Reentry services contract: Deeper look is necessary

The Lycoming County Commissioners are in the midst of deliberating the best future for their reentry services, which help county prisoners rejoin the community and help control the county prison population.

It’s not quite like approving a contract for production of cardboard boxes. With that in mind, the commissioners were correct to last week delay a vote on a new contract until they feel confident of the proposals they have in front of them.

The decision is complicated first by the fact that the commissioners received only two proposals, one from their existing contractor for the services and one from a local contractor. It is further complicated by the fact that GEO Group’s proposal costs more than that of Firetree Services, yet the GEO Group has a track record both with the county and throughout the nation. Firetree has no track record.
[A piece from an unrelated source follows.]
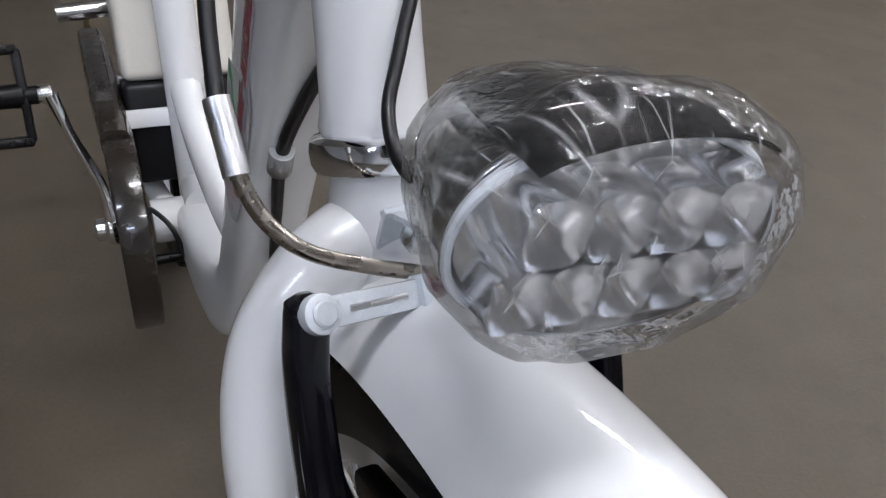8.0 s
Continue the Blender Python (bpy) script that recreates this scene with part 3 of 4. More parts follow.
def domed(x, z):
    """Above its middle line the lamp rises towards its front."""
    return z * (1 + 0.15 * math.exp(-((x + 0.036) / 0.026) ** 2) + 0.02 * math.exp(-((x + 0.076) / 0.018) ** 2)) if z > 0 else z



def lamp_shell(grow=0.0, crumple=0.0, seg=40, front=None, close=False):
    bm = bmesh.new()
    path = list(LAMP)
    if front:
        path += front
    xs = np.array(path)
    t = np.linspace(0, 1, len(path))
    fine = np.linspace(0, 1, 4 * len(path))
    rings = []
    for f in fine:
        x, zc, hw, hh = (np.interp(f, t, xs[:, i]) for i in range(4))
        ring = []
        for k in range(seg):
            a = 2 * math.pi * k / seg
            c, s = math.cos(a), math.sin(a)
            y = math.copysign(abs(c) ** 0.86, c) * (hw + grow)
            z = math.copysign(abs(s) ** 0.92, s) * (hh + grow)
            lean = LEAN * z / 0.027 * max(0, min(1, (x + 0.1010) / 0.05))
            v = Vector((x + lean, LAMP_Y + y, zc + domed(x, z)))
            if crumple:
                # the loose film stands off in a peak over the lamp's front edge
                v.z += 0.0045 * max(0.0, s) ** 2 * math.exp(-((x + 0.034) / 0.014) ** 2)
                # and sags under it
                v.z -= 0.0032 * max(0.0, -s) * math.exp(-((x + 0.026) / 0.016) ** 2)
                v.y += 0.0022 * max(0.0, c) * math.exp(-((x + 0.026) / 0.016) ** 2)
                q = v * 75
                v += Vector((noise.noise(q), noise.noise(q + Vector((7, 0, 0))), noise.noise(q + Vector((0, 9, 0))))) * crumple
                ridge = abs(noise.noise(Vector((a * 2.2, x * 30, 3))))
                v += Vector((0, math.cos(a), math.sin(a))) * crumple * 0.9 * (0.5 - ridge)
            ring.append(bm.verts.new(lampward(*v)))
        rings.append(ring)
    for a, b in zip(rings, rings[1:]):
        for k in range(seg):
            bm.faces.new((a[k], a[(k + 1) % seg], b[(k + 1) % seg], b[k]))
    bm.faces.new(rings[0])
    if close:
        bm.faces.new(rings[-1])
    return bm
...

Firetree Services bid comes in at $649,700 annually, while the GEO bid carries an annual cost of $671,600 based on daily rates. There are nuances to the bids based on handling of more participants. In those cases, the GEO bid again carries a higher cost. But the county’s request for proposal committee, a group that reviews and grades bid submissions, recommended that GEO receive the contract based on a much higher score when the scope of services provided was evaluated. Out of a possible 200 total points, GEO received 175 and Firetree 112.

Commissioner Chairman Jack McKernan admitted surprise that there were only two bidders for the work. Would rebidding the contract bring more proposals and bring more alternatives? If not, what should be the deciding factor in awarding this contract?

In our view, price alone should not determine who oversees the transition of county prisoners back into the community. The services have to be reliable, effective and safe for the community.

The commissioners should not award a contract for this until they are satisfied they are getting that, along with the fairest price they can get for the county’s citizens and taxpayers. A little more deliberation and evaluation appears to be necessary before that determination is made.